◆ WORK REQUIRED: Write out the entries below once more, exactly, with the pictures left out.

----- DATA SHOWN

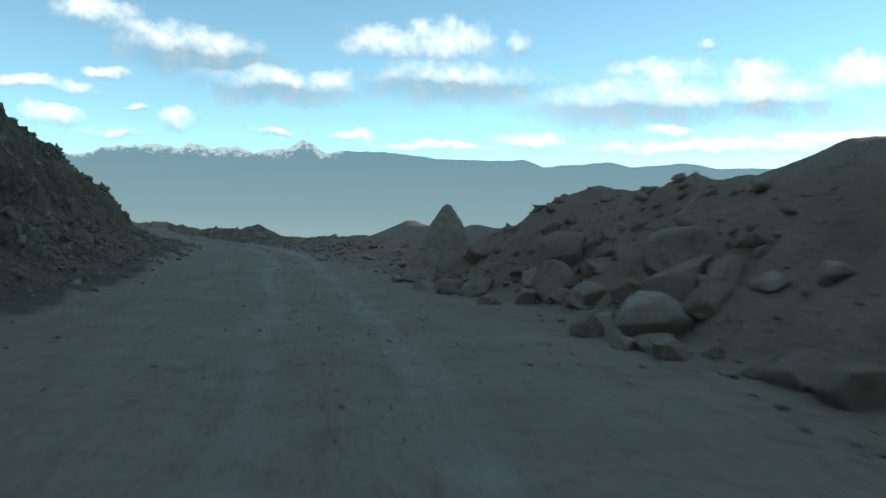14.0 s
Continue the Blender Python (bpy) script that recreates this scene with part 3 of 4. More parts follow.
# ------------------------------------------------------------------ far mountains
def far_range():
    m = Nodes("painted_haze_mountain", 1.0)
    p = m.place()
    sep = m.n.new("ShaderNodeSeparateXYZ")
    m.l.new(p, sep.inputs[0])
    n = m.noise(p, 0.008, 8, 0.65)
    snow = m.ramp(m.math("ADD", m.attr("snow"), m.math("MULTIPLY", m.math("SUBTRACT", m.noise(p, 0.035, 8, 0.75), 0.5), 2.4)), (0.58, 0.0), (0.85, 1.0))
    # aerial haze painted as blue colour, paler towards the foot
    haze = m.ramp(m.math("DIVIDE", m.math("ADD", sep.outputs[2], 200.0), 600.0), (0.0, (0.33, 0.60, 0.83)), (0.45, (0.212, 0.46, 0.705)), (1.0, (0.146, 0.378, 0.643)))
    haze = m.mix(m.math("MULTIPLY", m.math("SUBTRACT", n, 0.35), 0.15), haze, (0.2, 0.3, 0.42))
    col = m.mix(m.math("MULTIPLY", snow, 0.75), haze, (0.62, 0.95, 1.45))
    # range and snow glow faintly, in place of light scattered by the air
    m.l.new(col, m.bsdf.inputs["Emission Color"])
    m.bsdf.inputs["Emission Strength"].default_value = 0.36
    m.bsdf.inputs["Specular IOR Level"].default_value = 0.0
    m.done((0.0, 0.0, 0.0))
    crest = track([(-60, 3.2), (-20, 3.6), (-3.5, 4.0), (2, 4.27), (4, 4.2), (6.3, 4.6), (7.5, 4.75), (10.9, 5.0), (13.9, 4.95), (16, 4.8), (17.2, 5.0), (18.15, 5.66), (19.0, 5.2), (19.7, 4.98), (22.7, 4.96),
                   (27.8, 4.5), (32.7, 4.58), (34, 4.15), (38.4, 4.5), (39.8, 4.17), (43, 4.45), (45.2, 4.1), (48, 4.15), (60, 3.8), (120, 3.0)], 1)
    az = np.arange(-60, 120, 0.12)
    peaks = np.abs(VN(az * 10, az * 0 + 3, 15.0, 3, 0.5))
    el = crest(az) - 0.26 * peaks * (1 - smooth(19, 24, az)) - 0.08 * peaks + 0.06
    d = 4750.0
    vs, fs, white = [], [], []
    rows = 22
    for j in range(rows):
        k = (j / (rows - 1)) ** 2
        zt = 1.3 + d * np.tan(np.radians(el))
        zz = zt * (1 - k) - 620 * k
        white.append((1 - (zt - zz) / (43 + 66 * smooth(0.0, 0.35, el - 4.6))) * (1 - smooth(19.5, 22, az)))
        rr = d - 500 * k + 30 * VN(az * 10, az * 0 + 8 * k, 20.0, 2) * math.sin(math.pi * min(k * 2, 1))
        vs.append(np.stack([12 + rr * np.sin(np.radians(az)), 115 + rr * np.cos(np.radians(az)), zz], -1))
    n = len(az)
    for j in range(rows - 1):
        for i in range(n - 1):
            fs.append((j * n + i, j * n + i + 1, (j + 1) * n + i + 1, (j + 1) * n + i))
    me = bpy.data.meshes.new("backdrop")
    me.from_pydata(np.concatenate(vs).tolist(), [], fs)
    me.polygons.foreach_set("use_smooth", np.ones(len(fs), bool))
    at = me.attributes.new("snow", "FLOAT", "POINT")
    at.data.foreach_set("value", np.concatenate(white).astype(np.float32))
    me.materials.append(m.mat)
    return tagged(new("backdrop", me), "distant snow-capped mountain range with blue haze painted into its glow", "mountains", kind="structure")


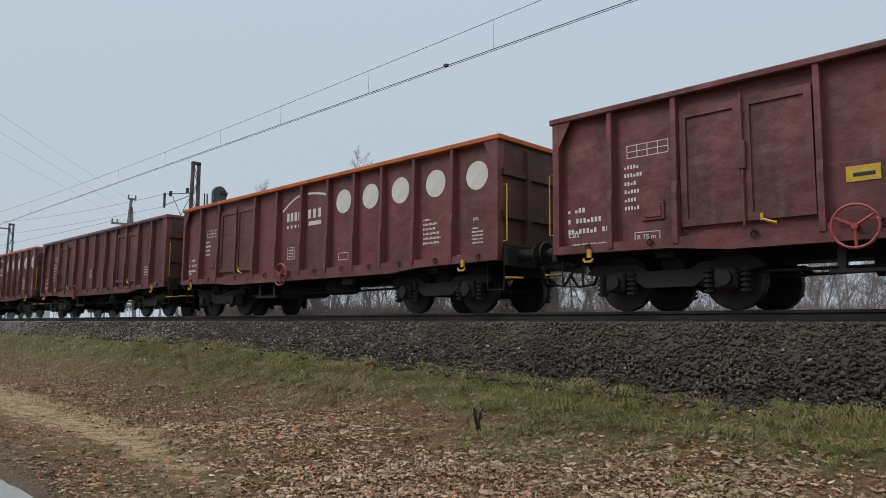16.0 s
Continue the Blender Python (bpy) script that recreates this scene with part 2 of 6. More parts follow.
class Mesh:
    """Collects vertices and faces of one part."""

    def __init__(self):
        self.v, self.f = [], []

    def add(self, v, f):
        o = len(self.v)
        self.v.extend(tuple(p) for p in v)
        self.f.extend(tuple(i + o for i in q) for q in f)
        return self

    def box(self, x0, x1, y0, y1, z0, z1, bevel=0.0):
        if not bevel:
            return self.add([(x, y, z) for x in (x0, x1) for y in (y0, y1) for z in (z0, z1)],
                            [(0, 1, 3, 2), (4, 6, 7, 5), (0, 4, 5, 1), (2, 3, 7, 6), (0, 2, 6, 4), (1, 5, 7, 3)])
        b = min(bevel, (x1 - x0) / 2.01, (y1 - y0) / 2.01, (z1 - z0) / 2.01)
        bm = bmesh.new()
        bmesh.ops.create_cube(bm, size=1, matrix=Matrix.LocRotScale(((x0 + x1) / 2, (y0 + y1) / 2, (z0 + z1) / 2), None, (x1 - x0, y1 - y0, z1 - z0)))
        bmesh.ops.bevel(bm, geom=bm.edges[:], offset=b, segments=1, affect="EDGES")
        self.add([v.co for v in bm.verts], [[v.index for v in f.verts] for f in (bm.verts.index_update() or bm.faces)])
        bm.free()
        return self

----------

◆ TASK ANSWER:
14.0 s
Continue the Blender Python (bpy) script that recreates this scene with part 3 of 4. More parts follow.
# ------------------------------------------------------------------ far mountains
def far_range():
    m = Nodes("painted_haze_mountain", 1.0)
    p = m.place()
    sep = m.n.new("ShaderNodeSeparateXYZ")
    m.l.new(p, sep.inputs[0])
    n = m.noise(p, 0.008, 8, 0.65)
    snow = m.ramp(m.math("ADD", m.attr("snow"), m.math("MULTIPLY", m.math("SUBTRACT", m.noise(p, 0.035, 8, 0.75), 0.5), 2.4)), (0.58, 0.0), (0.85, 1.0))
    # aerial haze painted as blue colour, paler towards the foot
    haze = m.ramp(m.math("DIVIDE", m.math("ADD", sep.outputs[2], 200.0), 600.0), (0.0, (0.33, 0.60, 0.83)), (0.45, (0.212, 0.46, 0.705)), (1.0, (0.146, 0.378, 0.643)))
    haze = m.mix(m.math("MULTIPLY", m.math("SUBTRACT", n, 0.35), 0.15), haze, (0.2, 0.3, 0.42))
    col = m.mix(m.math("MULTIPLY", snow, 0.75), haze, (0.62, 0.95, 1.45))
    # range and snow glow faintly, in place of light scattered by the air
    m.l.new(col, m.bsdf.inputs["Emission Color"])
    m.bsdf.inputs["Emission Strength"].default_value = 0.36
    m.bsdf.inputs["Specular IOR Level"].default_value = 0.0
    m.done((0.0, 0.0, 0.0))
    crest = track([(-60, 3.2), (-20, 3.6), (-3.5, 4.0), (2, 4.27), (4, 4.2), (6.3, 4.6), (7.5, 4.75), (10.9, 5.0), (13.9, 4.95), (16, 4.8), (17.2, 5.0), (18.15, 5.66), (19.0, 5.2), (19.7, 4.98), (22.7, 4.96),
                   (27.8, 4.5), (32.7, 4.58), (34, 4.15), (38.4, 4.5), (39.8, 4.17), (43, 4.45), (45.2, 4.1), (48, 4.15), (60, 3.8), (120, 3.0)], 1)
    az = np.arange(-60, 120, 0.12)
    peaks = np.abs(VN(az * 10, az * 0 + 3, 15.0, 3, 0.5))
    el = crest(az) - 0.26 * peaks * (1 - smooth(19, 24, az)) - 0.08 * peaks + 0.06
    d = 4750.0
    vs, fs, white = [], [], []
    rows = 22
    for j in range(rows):
        k = (j / (rows - 1)) ** 2
        zt = 1.3 + d * np.tan(np.radians(el))
        zz = zt * (1 - k) - 620 * k
        white.append((1 - (zt - zz) / (43 + 66 * smooth(0.0, 0.35, el - 4.6))) * (1 - smooth(19.5, 22, az)))
        rr = d - 500 * k + 30 * VN(az * 10, az * 0 + 8 * k, 20.0, 2) * math.sin(math.pi * min(k * 2, 1))
        vs.append(np.stack([12 + rr * np.sin(np.radians(az)), 115 + rr * np.cos(np.radians(az)), zz], -1))
    n = len(az)
    for j in range(rows - 1):
        for i in range(n - 1):
            fs.append((j * n + i, j * n + i + 1, (j + 1) * n + i + 1, (j + 1) * n + i))
    me = bpy.data.meshes.new("backdrop")
    me.from_pydata(np.concatenate(vs).tolist(), [], fs)
    me.polygons.foreach_set("use_smooth", np.ones(len(fs), bool))
    at = me.attributes.new("snow", "FLOAT", "POINT")
    at.data.foreach_set("value", np.concatenate(white).astype(np.float32))
    me.materials.append(m.mat)
    return tagged(new("backdrop", me), "distant snow-capped mountain range with blue haze painted into its glow", "mountains", kind="structure")


16.0 s
Continue the Blender Python (bpy) script that recreates this scene with part 2 of 6. More parts follow.
class Mesh:
    """Collects vertices and faces of one part."""

    def __init__(self):
        self.v, self.f = [], []

    def add(self, v, f):
        o = len(self.v)
        self.v.extend(tuple(p) for p in v)
        self.f.extend(tuple(i + o for i in q) for q in f)
        return self

    def box(self, x0, x1, y0, y1, z0, z1, bevel=0.0):
        if not bevel:
            return self.add([(x, y, z) for x in (x0, x1) for y in (y0, y1) for z in (z0, z1)],
                            [(0, 1, 3, 2), (4, 6, 7, 5), (0, 4, 5, 1), (2, 3, 7, 6), (0, 2, 6, 4), (1, 5, 7, 3)])
        b = min(bevel, (x1 - x0) / 2.01, (y1 - y0) / 2.01, (z1 - z0) / 2.01)
        bm = bmesh.new()
        bmesh.ops.create_cube(bm, size=1, matrix=Matrix.LocRotScale(((x0 + x1) / 2, (y0 + y1) / 2, (z0 + z1) / 2), None, (x1 - x0, y1 - y0, z1 - z0)))
        bmesh.ops.bevel(bm, geom=bm.edges[:], offset=b, segments=1, affect="EDGES")
        self.add([v.co for v in bm.verts], [[v.index for v in f.verts] for f in (bm.verts.index_update() or bm.faces)])
        bm.free()
        return self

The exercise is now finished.